Exercise description | The material below should be written out in full and exactly; pictures stay out of the copy.

Supplied data |
┄┄┄┄┄┄┄┄┄┄
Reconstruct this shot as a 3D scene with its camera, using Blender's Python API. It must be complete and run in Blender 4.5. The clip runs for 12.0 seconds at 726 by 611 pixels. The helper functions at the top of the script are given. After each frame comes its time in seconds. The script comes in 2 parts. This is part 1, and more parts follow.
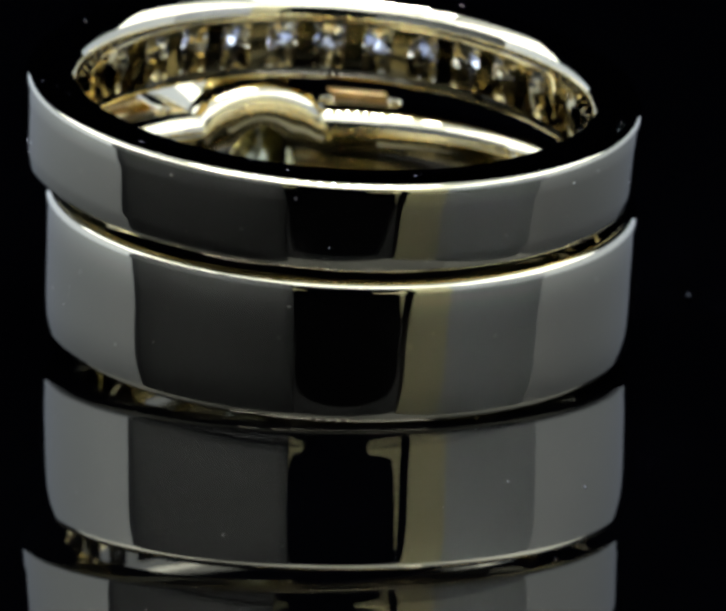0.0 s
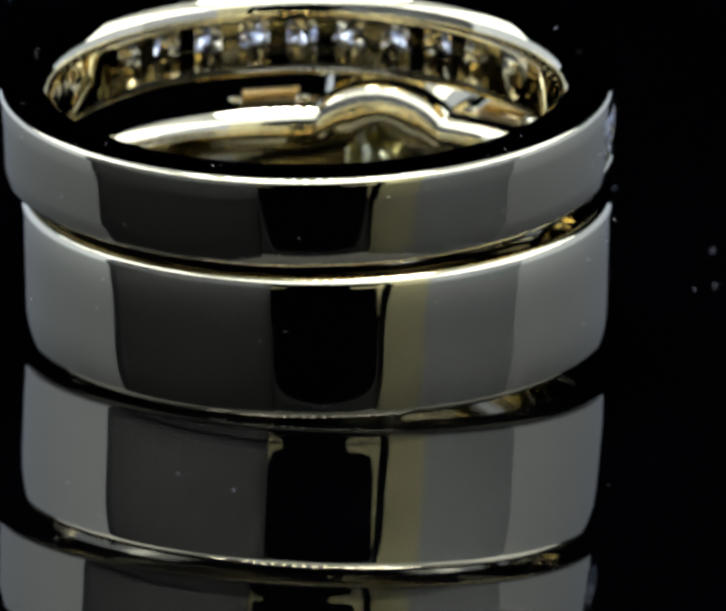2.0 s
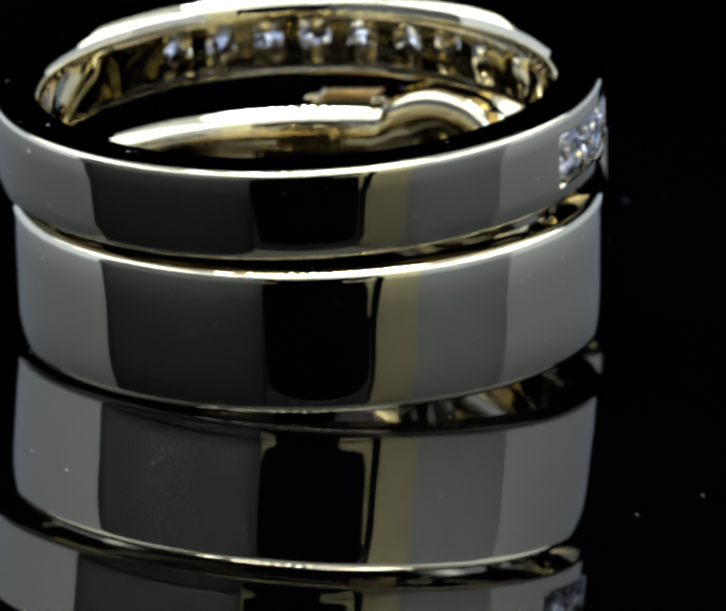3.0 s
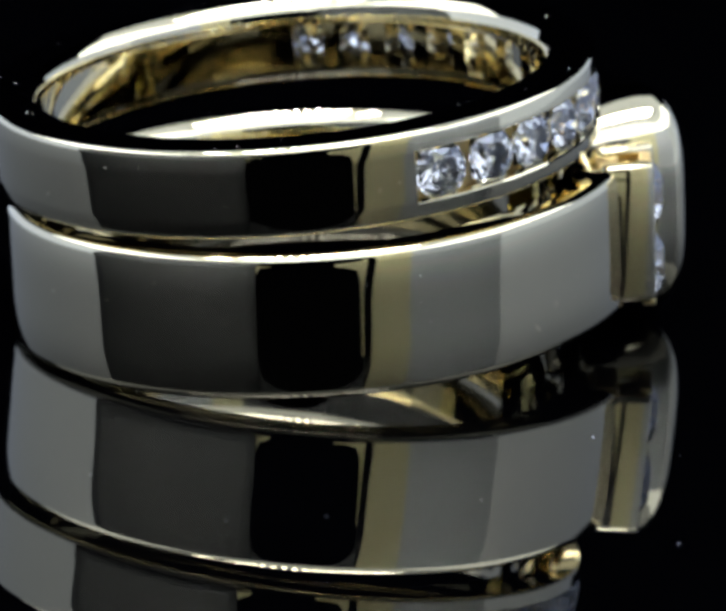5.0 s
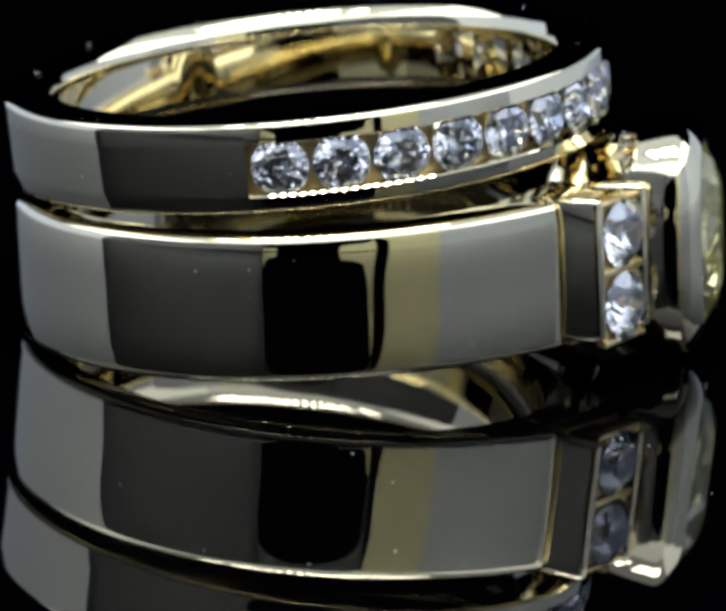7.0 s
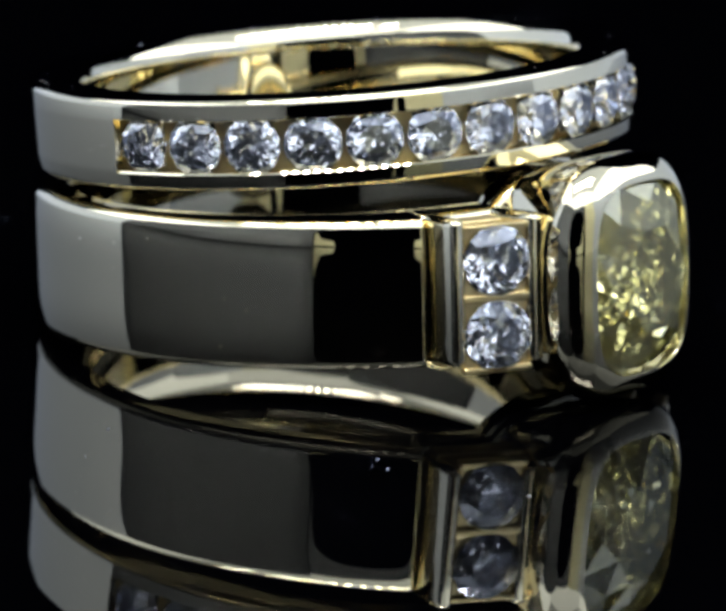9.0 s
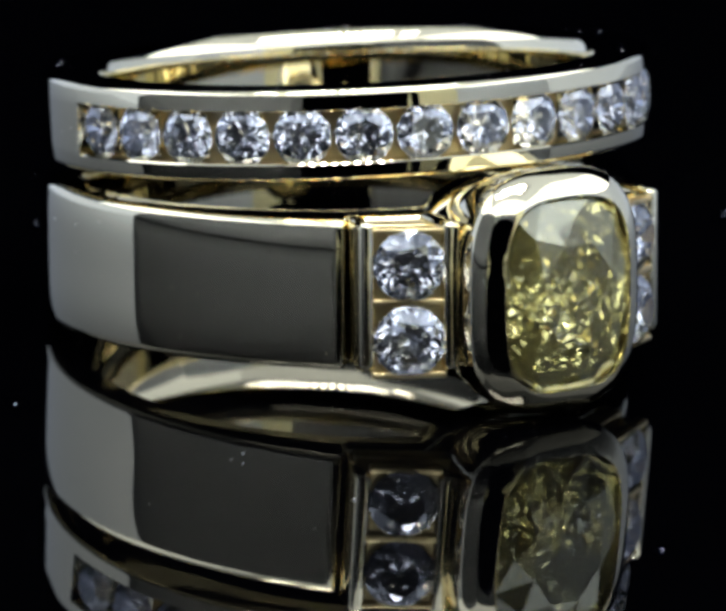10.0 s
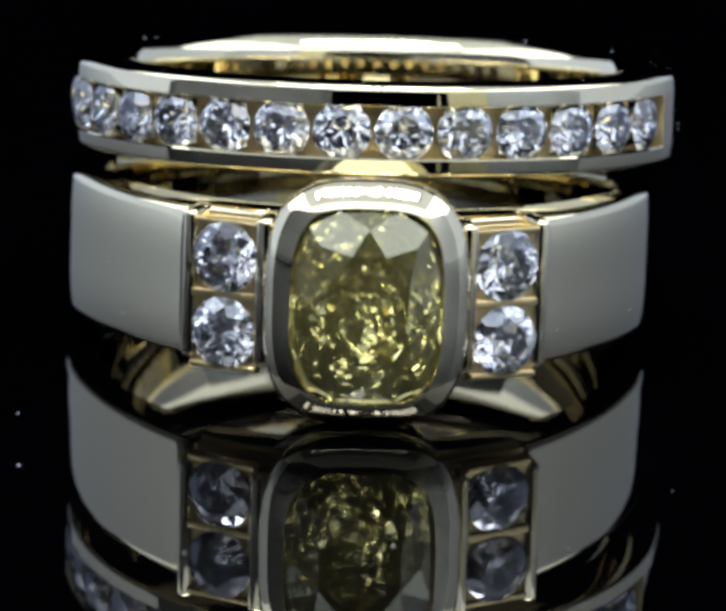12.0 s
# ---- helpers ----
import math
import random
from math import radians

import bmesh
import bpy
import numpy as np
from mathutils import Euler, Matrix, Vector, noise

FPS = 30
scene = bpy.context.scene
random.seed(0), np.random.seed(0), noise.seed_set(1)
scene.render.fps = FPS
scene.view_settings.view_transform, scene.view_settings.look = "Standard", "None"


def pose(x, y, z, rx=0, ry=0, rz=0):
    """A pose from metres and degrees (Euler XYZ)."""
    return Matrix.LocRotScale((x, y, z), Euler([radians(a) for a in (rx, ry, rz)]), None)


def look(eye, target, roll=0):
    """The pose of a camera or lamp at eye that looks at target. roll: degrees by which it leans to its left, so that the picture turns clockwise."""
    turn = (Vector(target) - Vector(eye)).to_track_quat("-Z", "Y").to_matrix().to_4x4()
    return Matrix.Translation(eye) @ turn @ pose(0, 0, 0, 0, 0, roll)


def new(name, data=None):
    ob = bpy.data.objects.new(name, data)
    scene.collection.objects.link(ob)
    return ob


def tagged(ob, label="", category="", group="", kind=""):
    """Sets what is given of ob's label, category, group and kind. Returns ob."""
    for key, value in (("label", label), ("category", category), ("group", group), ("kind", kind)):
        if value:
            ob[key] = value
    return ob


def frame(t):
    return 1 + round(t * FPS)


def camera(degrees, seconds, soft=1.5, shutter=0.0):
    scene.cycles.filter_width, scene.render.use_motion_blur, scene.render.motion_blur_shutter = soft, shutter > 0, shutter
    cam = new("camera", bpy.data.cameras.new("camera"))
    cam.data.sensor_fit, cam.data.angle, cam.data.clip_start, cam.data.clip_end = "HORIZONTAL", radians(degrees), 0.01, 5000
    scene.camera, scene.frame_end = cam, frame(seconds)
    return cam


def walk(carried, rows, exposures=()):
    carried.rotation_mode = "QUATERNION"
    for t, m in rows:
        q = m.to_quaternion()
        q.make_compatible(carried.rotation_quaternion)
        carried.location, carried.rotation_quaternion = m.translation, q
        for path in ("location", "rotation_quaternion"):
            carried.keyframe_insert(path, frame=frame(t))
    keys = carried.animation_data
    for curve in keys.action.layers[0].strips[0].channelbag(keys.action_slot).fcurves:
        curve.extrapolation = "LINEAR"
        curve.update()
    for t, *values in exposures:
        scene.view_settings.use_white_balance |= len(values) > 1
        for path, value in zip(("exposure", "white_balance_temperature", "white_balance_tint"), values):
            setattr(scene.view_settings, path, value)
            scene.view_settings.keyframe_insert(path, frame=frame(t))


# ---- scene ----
MM = 0.001
BOX = 1.03 * MM  # unit in which the light box is laid out
SECONDS = 12.0

# ---- camera: stands still before the turntable ----
cam = camera(8.435, SECONDS, soft=4.2)
cam.data.dof.use_dof = True
cam.data.dof.focus_distance = 0.164
cam.data.dof.aperture_fstop = 150
EYE = (0.000795, -0.1705, 0.046146)
AIM = (0.000795, 0.0, 0.001154)
walk(cam, [(0.0, look(EYE, AIM, 1.66)), (SECONDS, look(EYE, AIM, 1.66))])

# ---- world: the dark room round the light box ----
world = bpy.data.worlds.new("dark_room")
scene.world = world
world.use_nodes = True
world.node_tree.nodes["Background"].inputs["Color"].default_value = (0.002, 0.003, 0.008, 1)
world.node_tree.nodes["Background"].inputs["Strength"].default_value = 0.1


# ---- materials ----
def shader(name):
    m = bpy.data.materials.new(name)
    m.use_nodes = True
    return m, m.node_tree.nodes, m.node_tree.links


def gold(name, colour, rough, grain=0.06):
    """Polished gold: faint uneven polish and hairline scratches."""
    m, n, l = shader(name)
    b = n["Principled BSDF"]
    b.inputs["Metallic"].default_value = 1.0
    co = n.new("ShaderNodeTexCoord")
    big = n.new("ShaderNodeTexNoise")
    big.inputs["Scale"].default_value = 260
    big.inputs["Detail"].default_value = 3
    l.new(co.outputs["Object"], big.inputs["Vector"])
    ramp = n.new("ShaderNodeMapRange")
    ramp.inputs["To Min"].default_value, ramp.inputs["To Max"].default_value = rough * 0.6, rough * 1.5
    l.new(big.outputs["Fac"], ramp.inputs["Value"])
    l.new(ramp.outputs["Result"], b.inputs["Roughness"])
    mix = n.new("ShaderNodeMix")
    mix.data_type = "RGBA"
    mix.inputs["A"].default_value = (*colour, 1)
    mix.inputs["B"].default_value = (*[c * 0.94 for c in colour], 1)
    l.new(big.outputs["Fac"], mix.inputs["Factor"])
    l.new(mix.outputs["Result"], b.inputs["Base Color"])
    fine = n.new("ShaderNodeTexNoise")
    fine.inputs["Scale"].default_value = 900
    fine.inputs["Detail"].default_value = 4
    l.new(co.outputs["Object"], fine.inputs["Vector"])
    bump = n.new("ShaderNodeBump")
    bump.inputs["Strength"].default_value = grain
    bump.inputs["Distance"].default_value = 0.000004
    l.new(fine.outputs["Fac"], bump.inputs["Height"])
    l.new(bump.outputs["Normal"], b.inputs["Normal"])
    return m


def gem(name, colour, ior, rough, lift_colour, lift):
    """A faceted stone: clear, with a little diffuse colour mixed in to brighten its dark facets."""
    m, n, l = shader(name)
    b = n["Principled BSDF"]
    n.remove(b)
    g = n.new("ShaderNodeBsdfGlass")
    g.inputs["Color"].default_value = (*colour, 1)
    g.inputs["IOR"].default_value = ior
    g.inputs["Roughness"].default_value = rough
    d = n.new("ShaderNodeBsdfDiffuse")
    d.inputs["Color"].default_value = (*lift_colour, 1)
    mix = n.new("ShaderNodeMixShader")
    mix.inputs["Fac"].default_value = lift
    l.new(g.outputs["BSDF"], mix.inputs[1])
    l.new(d.outputs["BSDF"], mix.inputs[2])
    l.new(mix.outputs["Shader"], n["Material Output"].inputs["Surface"])
    return m


def plain(name, colour, rough, ior=1.5, mottle=0.15, scale=60, spec=0.5):
    m, n, l = shader(name)
    b = n["Principled BSDF"]
    b.inputs["Roughness"].default_value = rough
    b.inputs["IOR"].default_value = ior
    b.inputs["Specular IOR Level"].default_value = spec
    co = n.new("ShaderNodeTexCoord")
    tex = n.new("ShaderNodeTexNoise")
    tex.inputs["Scale"].default_value = scale
    tex.inputs["Detail"].default_value = 5
    l.new(co.outputs["Object"], tex.inputs["Vector"])
    mix = n.new("ShaderNodeMix")
    mix.data_type = "RGBA"
    mix.inputs["A"].default_value = (*[c * (1 - mottle) for c in colour], 1)
    mix.inputs["B"].default_value = (*[min(1, c * (1 + mottle)) for c in colour], 1)
    l.new(tex.outputs["Fac"], mix.inputs["Factor"])
    l.new(mix.outputs["Result"], b.inputs["Base Color"])
    return m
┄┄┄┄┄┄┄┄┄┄
Solution to the problem |
Reconstruct this shot as a 3D scene with its camera, using Blender's Python API. It must be complete and run in Blender 4.5. The clip runs for 12.0 seconds at 726 by 611 pixels. The helper functions at the top of the script are given. After each frame comes its time in seconds. The script comes in 2 parts. This is part 1, and more parts follow.
0.0 s
2.0 s
3.0 s
5.0 s
7.0 s
9.0 s
10.0 s
12.0 s
# ---- helpers ----
import math
import random
from math import radians

import bmesh
import bpy
import numpy as np
from mathutils import Euler, Matrix, Vector, noise

FPS = 30
scene = bpy.context.scene
random.seed(0), np.random.seed(0), noise.seed_set(1)
scene.render.fps = FPS
scene.view_settings.view_transform, scene.view_settings.look = "Standard", "None"


def pose(x, y, z, rx=0, ry=0, rz=0):
    """A pose from metres and degrees (Euler XYZ)."""
    return Matrix.LocRotScale((x, y, z), Euler([radians(a) for a in (rx, ry, rz)]), None)


def look(eye, target, roll=0):
    """The pose of a camera or lamp at eye that looks at target. roll: degrees by which it leans to its left, so that the picture turns clockwise."""
    turn = (Vector(target) - Vector(eye)).to_track_quat("-Z", "Y").to_matrix().to_4x4()
    return Matrix.Translation(eye) @ turn @ pose(0, 0, 0, 0, 0, roll)


def new(name, data=None):
    ob = bpy.data.objects.new(name, data)
    scene.collection.objects.link(ob)
    return ob


def tagged(ob, label="", category="", group="", kind=""):
    """Sets what is given of ob's label, category, group and kind. Returns ob."""
    for key, value in (("label", label), ("category", category), ("group", group), ("kind", kind)):
        if value:
            ob[key] = value
    return ob


def frame(t):
    return 1 + round(t * FPS)


def camera(degrees, seconds, soft=1.5, shutter=0.0):
    scene.cycles.filter_width, scene.render.use_motion_blur, scene.render.motion_blur_shutter = soft, shutter > 0, shutter
    cam = new("camera", bpy.data.cameras.new("camera"))
    cam.data.sensor_fit, cam.data.angle, cam.data.clip_start, cam.data.clip_end = "HORIZONTAL", radians(degrees), 0.01, 5000
    scene.camera, scene.frame_end = cam, frame(seconds)
    return cam


def walk(carried, rows, exposures=()):
    carried.rotation_mode = "QUATERNION"
    for t, m in rows:
        q = m.to_quaternion()
        q.make_compatible(carried.rotation_quaternion)
        carried.location, carried.rotation_quaternion = m.translation, q
        for path in ("location", "rotation_quaternion"):
            carried.keyframe_insert(path, frame=frame(t))
    keys = carried.animation_data
    for curve in keys.action.layers[0].strips[0].channelbag(keys.action_slot).fcurves:
        curve.extrapolation = "LINEAR"
        curve.update()
    for t, *values in exposures:
        scene.view_settings.use_white_balance |= len(values) > 1
        for path, value in zip(("exposure", "white_balance_temperature", "white_balance_tint"), values):
            setattr(scene.view_settings, path, value)
            scene.view_settings.keyframe_insert(path, frame=frame(t))


# ---- scene ----
MM = 0.001
BOX = 1.03 * MM  # unit in which the light box is laid out
SECONDS = 12.0

# ---- camera: stands still before the turntable ----
cam = camera(8.435, SECONDS, soft=4.2)
cam.data.dof.use_dof = True
cam.data.dof.focus_distance = 0.164
cam.data.dof.aperture_fstop = 150
EYE = (0.000795, -0.1705, 0.046146)
AIM = (0.000795, 0.0, 0.001154)
walk(cam, [(0.0, look(EYE, AIM, 1.66)), (SECONDS, look(EYE, AIM, 1.66))])

# ---- world: the dark room round the light box ----
world = bpy.data.worlds.new("dark_room")
scene.world = world
world.use_nodes = True
world.node_tree.nodes["Background"].inputs["Color"].default_value = (0.002, 0.003, 0.008, 1)
world.node_tree.nodes["Background"].inputs["Strength"].default_value = 0.1


# ---- materials ----
def shader(name):
    m = bpy.data.materials.new(name)
    m.use_nodes = True
    return m, m.node_tree.nodes, m.node_tree.links


def gold(name, colour, rough, grain=0.06):
    """Polished gold: faint uneven polish and hairline scratches."""
    m, n, l = shader(name)
    b = n["Principled BSDF"]
    b.inputs["Metallic"].default_value = 1.0
    co = n.new("ShaderNodeTexCoord")
    big = n.new("ShaderNodeTexNoise")
    big.inputs["Scale"].default_value = 260
    big.inputs["Detail"].default_value = 3
    l.new(co.outputs["Object"], big.inputs["Vector"])
    ramp = n.new("ShaderNodeMapRange")
    ramp.inputs["To Min"].default_value, ramp.inputs["To Max"].default_value = rough * 0.6, rough * 1.5
    l.new(big.outputs["Fac"], ramp.inputs["Value"])
    l.new(ramp.outputs["Result"], b.inputs["Roughness"])
    mix = n.new("ShaderNodeMix")
    mix.data_type = "RGBA"
    mix.inputs["A"].default_value = (*colour, 1)
    mix.inputs["B"].default_value = (*[c * 0.94 for c in colour], 1)
    l.new(big.outputs["Fac"], mix.inputs["Factor"])
    l.new(mix.outputs["Result"], b.inputs["Base Color"])
    fine = n.new("ShaderNodeTexNoise")
    fine.inputs["Scale"].default_value = 900
    fine.inputs["Detail"].default_value = 4
    l.new(co.outputs["Object"], fine.inputs["Vector"])
    bump = n.new("ShaderNodeBump")
    bump.inputs["Strength"].default_value = grain
    bump.inputs["Distance"].default_value = 0.000004
    l.new(fine.outputs["Fac"], bump.inputs["Height"])
    l.new(bump.outputs["Normal"], b.inputs["Normal"])
    return m


def gem(name, colour, ior, rough, lift_colour, lift):
    """A faceted stone: clear, with a little diffuse colour mixed in to brighten its dark facets."""
    m, n, l = shader(name)
    b = n["Principled BSDF"]
    n.remove(b)
    g = n.new("ShaderNodeBsdfGlass")
    g.inputs["Color"].default_value = (*colour, 1)
    g.inputs["IOR"].default_value = ior
    g.inputs["Roughness"].default_value = rough
    d = n.new("ShaderNodeBsdfDiffuse")
    d.inputs["Color"].default_value = (*lift_colour, 1)
    mix = n.new("ShaderNodeMixShader")
    mix.inputs["Fac"].default_value = lift
    l.new(g.outputs["BSDF"], mix.inputs[1])
    l.new(d.outputs["BSDF"], mix.inputs[2])
    l.new(mix.outputs["Shader"], n["Material Output"].inputs["Surface"])
    return m


def plain(name, colour, rough, ior=1.5, mottle=0.15, scale=60, spec=0.5):
    m, n, l = shader(name)
    b = n["Principled BSDF"]
    b.inputs["Roughness"].default_value = rough
    b.inputs["IOR"].default_value = ior
    b.inputs["Specular IOR Level"].default_value = spec
    co = n.new("ShaderNodeTexCoord")
    tex = n.new("ShaderNodeTexNoise")
    tex.inputs["Scale"].default_value = scale
    tex.inputs["Detail"].default_value = 5
    l.new(co.outputs["Object"], tex.inputs["Vector"])
    mix = n.new("ShaderNodeMix")
    mix.data_type = "RGBA"
    mix.inputs["A"].default_value = (*[c * (1 - mottle) for c in colour], 1)
    mix.inputs["B"].default_value = (*[min(1, c * (1 + mottle)) for c in colour], 1)
    l.new(tex.outputs["Fac"], mix.inputs["Factor"])
    l.new(mix.outputs["Result"], b.inputs["Base Color"])
    return m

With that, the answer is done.